143 min | R | December 22, 2023 | Netflix
A chartered plane carrying a Uruguayan rugby team slams into the Andes in 1972. The survivors spend more than two months deciding what they will do to live. Bayona films the part everyone whispers about and refuses to look away.
The film recreates the October 1972 crash of Uruguayan Air Force Flight 571 high in the Andes. A team of young rugby players and their friends survive the impact and then face cold, starvation, and an avalanche. To stay alive they eat the bodies of the dead. Bayona refuses to treat that choice as horror or scandal. The film is about the pact the living make with the dead and what survival costs the people who walk back down.

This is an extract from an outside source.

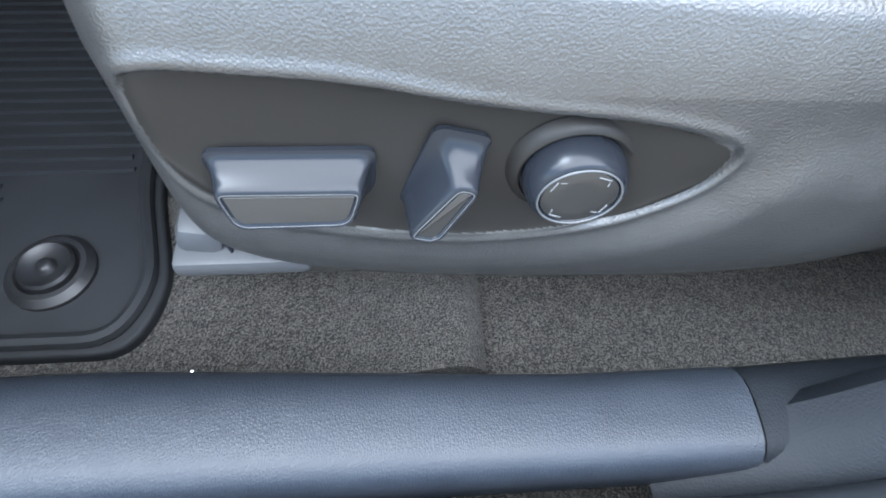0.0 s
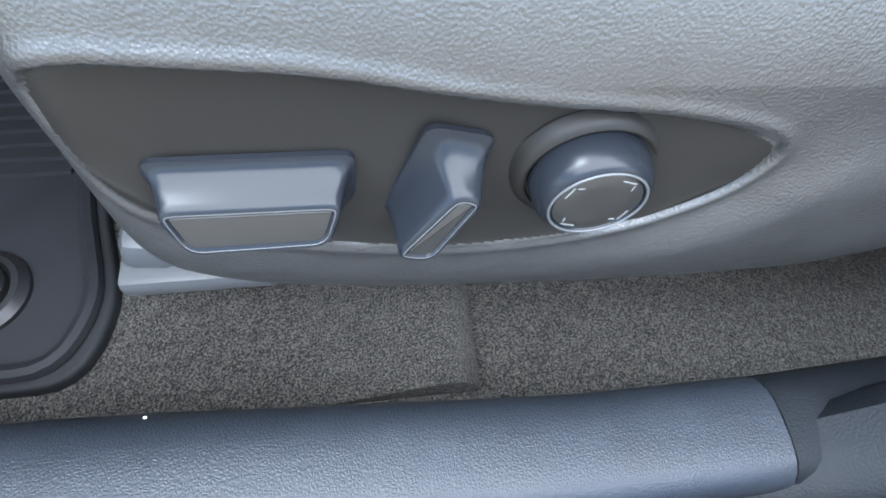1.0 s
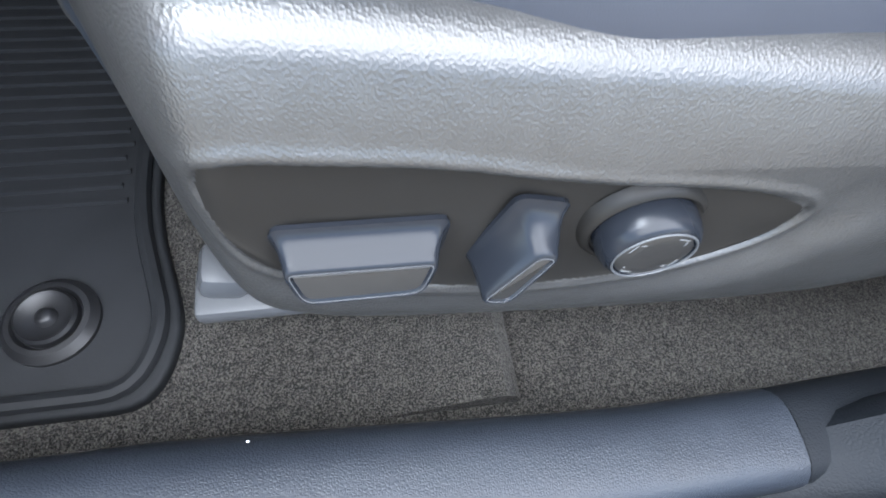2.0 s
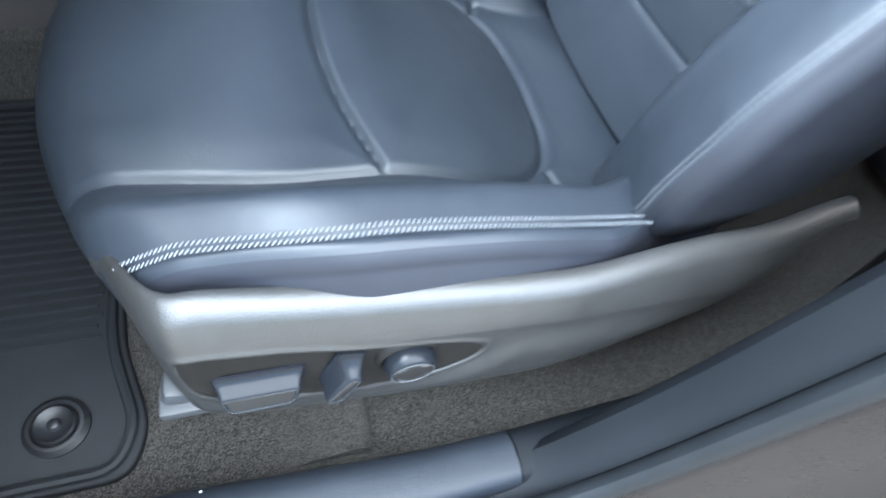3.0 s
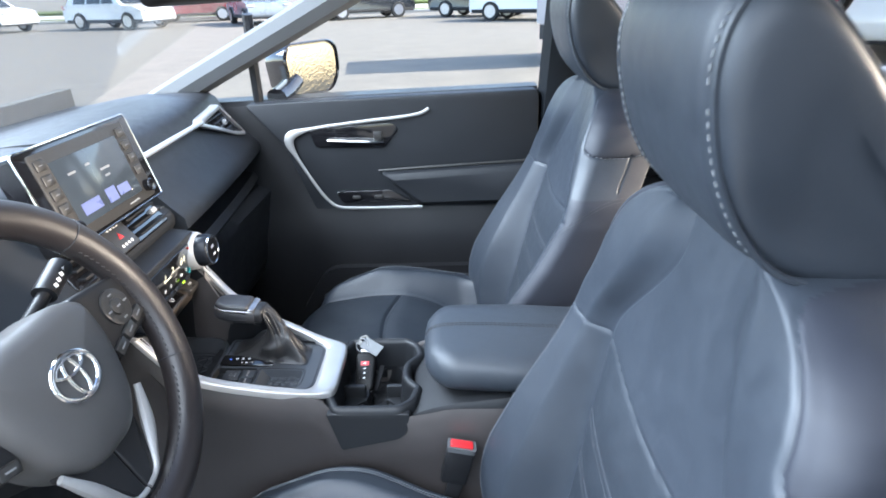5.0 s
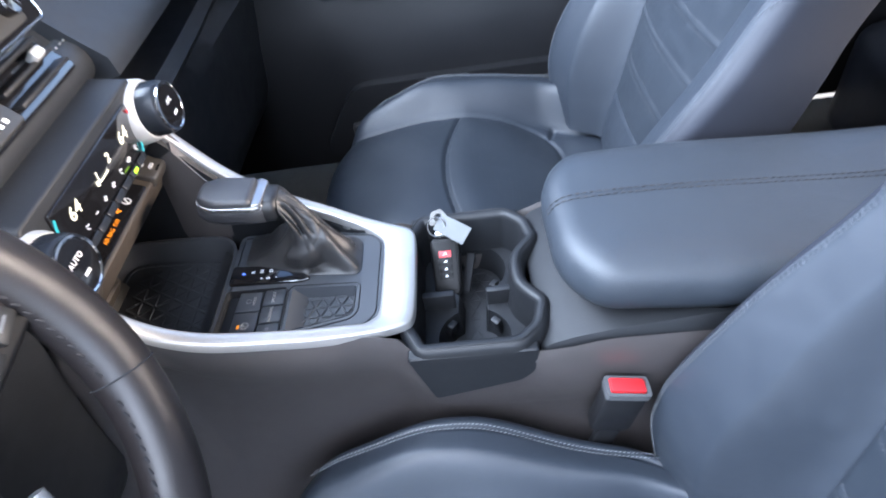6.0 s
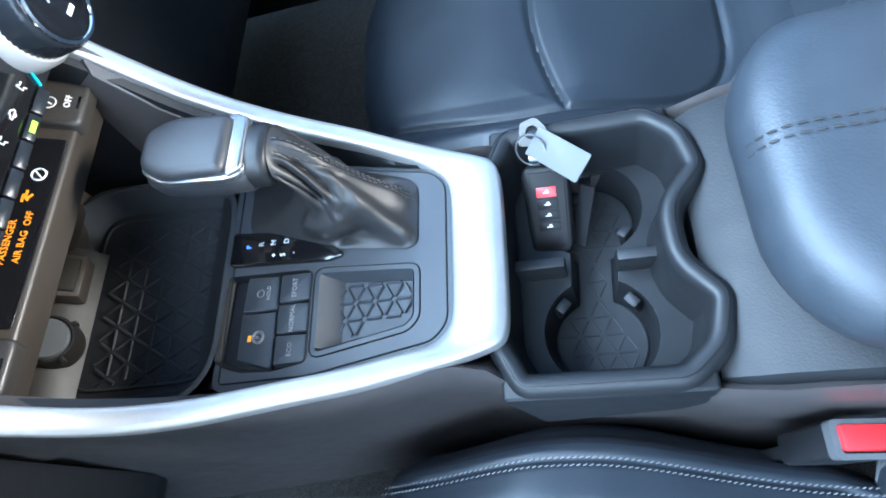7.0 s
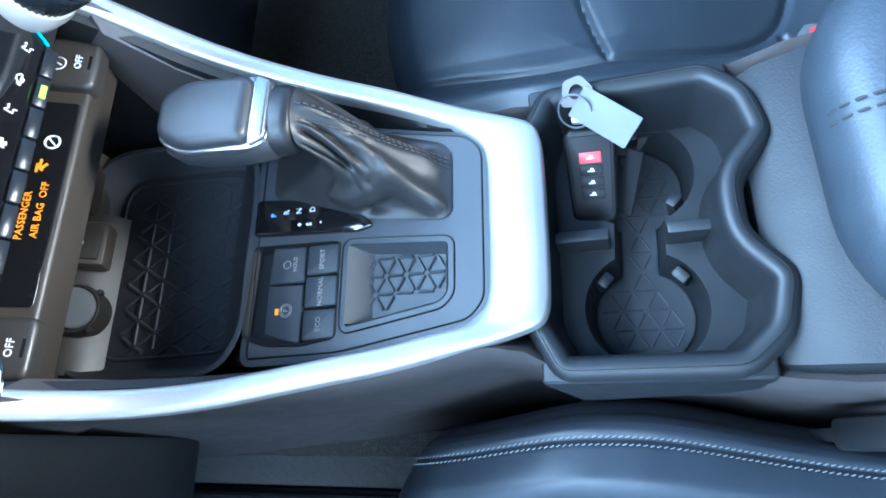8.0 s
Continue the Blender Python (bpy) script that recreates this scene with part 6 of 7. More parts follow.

Enzo Vogrincic plays Numa Turcatti, who narrates the ordeal and serves as the film’s conscience. Agustín Pardella plays Fernando Parrado, who loses family in the crash and hardens into the man who insists on walking out for help. Matías Recalt plays Roberto Canessa, the medical student forced into decisions no student is trained to make. Diego Vegezzi plays Marcelo Pérez, the captain whose authority erodes as the mountain breaks every assumption he leads on. Esteban Bigliardi plays Javier Methol with a quiet grief that anchors the older men in the group.
J. A. Bayona directs from a script he wrote with Bernat Vilaplana, Jaime Marques, and Nicolás Casariego. He stages the crash as a single brutal sequence of shearing metal and snow that maps the geography of the fuselage the survivors will live inside. The makeup work tracks the bodies wasting across the weeks, and the actors shrink into the frame as the food runs out. The sound design isolates the wind and the dead air of altitude until the avalanche arrives as pure violence. Bayona keeps the camera close to faces and lets the white emptiness around them do the rest.
The film could have turned the cannibalism into a grim set piece. Bayona treats it as a sacrament instead. The survivors agree that their bodies belong to one another and that the dead will feed the living. That pact is the film’s whole argument, and it earns the argument without sentiment. Society of the Snow ends not with rescue but with the weight its survivors carry down the mountain.